Why a Booktrail?
A YA novel that really makes Brussels and Tervuren seem really dark and dangerous. Evocative of all the dark and cobbled streets!
A YA novel that really makes Brussels and Tervuren seem really dark and dangerous. Evocative of all the dark and cobbled streets!
Seventeen-year-old Veerle is frustrated with life in Brussels. When she has a chance encounter with a hidden society, whose members illegally break into unoccupied buildings around the city, she soon finds herself entering a world of excitement. However, danger is not far behind.

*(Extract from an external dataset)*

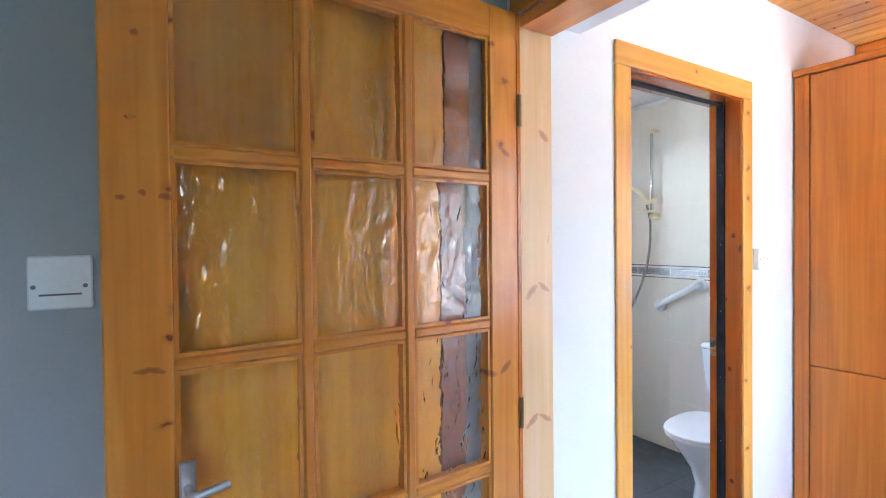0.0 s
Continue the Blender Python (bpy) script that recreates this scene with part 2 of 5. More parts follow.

When one of the society’s founding members disappears, Veerle soon finds what danger really means. She suspects foul play but this is only the start of a nightmare world that she is drawn into, and one day an old foe emerges from the shadows…
For seventeen-year-old Veerle life is worse than boring and having a rather neurotic mother doesn’t help either. Most mothers worry about their child’s safety but not like Claudine! Veerle also has to interpret and look after her mother in other ways too so to break free into the outside world into a hidden world is an attractive concept.
Brussels is dark and mysterious and gothic like at the best of times but here the gothic grandeur of the city is evoked in many ways.
The air is still, the dim lights of the cobbled streets glowing on the paving stones below when one night Veerle decides to investigate a flickering light. It seems to be in an abandoned building….already the sense of chill and foreboding fills the air and we’re not even inside yet!And even the tram rides (trams being a major way of getting round the city for real) are creepy.
When Veerle becomes involved with the Koekoeken, or Cuckoos, the secret society dedicated to breaking into empty properties, this is quite a premise for a book and had us enthralled. It’s the thrill of the forbidden and the sense of adventure that pervades the story. The atmosphere is chillingly good – creepy and eerily drawn characters! The evocation of the everyday life in another country always fascinating – Apparently in Belgium, church bells don’t ring on Easter Saturday as it’s traditional for the adults tell the children that the bells have to fly to Rome in order to collect the Easter eggs. True or not, that’s a good sense of place and evocative of the time and culture.
The thrill of what is forbidden is very enticing indeed.